Never Use a Thesaurus. However…

It’s an old bit of conventional wisdom. When writing, never use a thesaurus. Good advice, for the most part, because a writer should never use a word that is not already known to her. That she doesn’t already use naturally in conversation and print. Pumping up writing with unfamiliar words comes across as stilted and unnatural. And the writer always runs the risk of using the word incorrectly, and appearing foolish. So, never use a thesaurus to find new words. However…

I use a thesaurus on a fairly regular basis, for two reasons. First, as a memory aid. I will want to write a word that I know very well. The word will lurk there, just on the edge of my consciousness, but won’t appear to me. Very frustrating!! But what will occur to me is a word that is very similar. I look up that word in a thesaurus, and, lo and behold, there is the word that I couldn’t quite remember. Very useful.

Second, as a means to find words that sound a certain way. A significant part of writing isn’t just using words that convey a given meaning, but using words that sound a certain way.  That have a desired tone and cadence beyond the meaning. Some words simply sound better than others, either generally, or within the rhythm of a given phrase or sentence. A thesaurus provides synonyms, and thus an array of possible sounds and emphasized (or not) syllables. Again, I would never use a word with which I am not already comfortable, but a thesaurus presents a range of auditory options.
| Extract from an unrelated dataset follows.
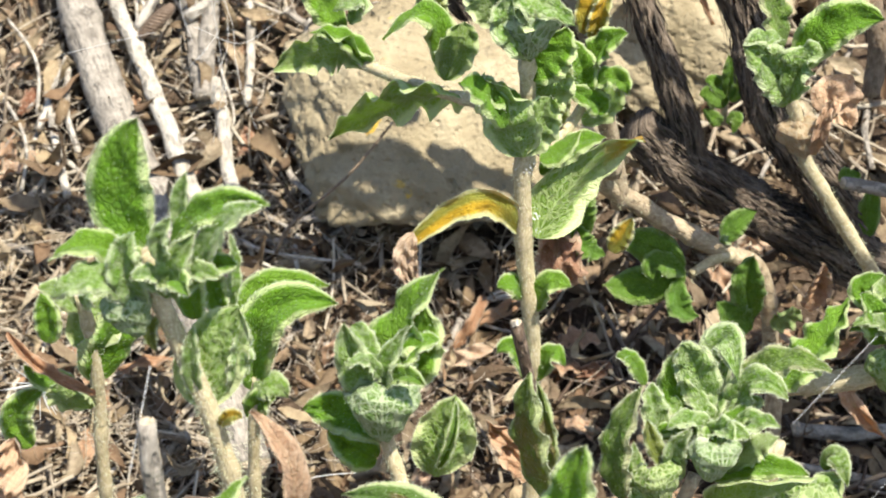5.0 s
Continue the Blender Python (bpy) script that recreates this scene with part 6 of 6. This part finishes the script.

A final note. An amusing cautionary tale regarding using a word without quite understanding its meaning. In 2006 a movie called Factotum, starring Matt Dillon, appeared. At the beginning of the movie, beneath the title, is printed a definition of the word factotum. It reads something like this: “a man who holds many jobs.” (This isn’t the exact quotation, because I don’t feel like finding the movie, but it is close enough.) And what is the movie about? The main character, Dillon, can’t hold down a job, so he goes from one employer to another to another, and so on. Too funny. The writer didn’t realize that the word describes someone who fulfills many types of tasks within the same/one job, not someone who goes from job to job to job.  I’m not sure how no one, not one single person attached to the movie, realized the mistake. But the movie serves as a great reminder not to get fancy with unfamiliar wordplay.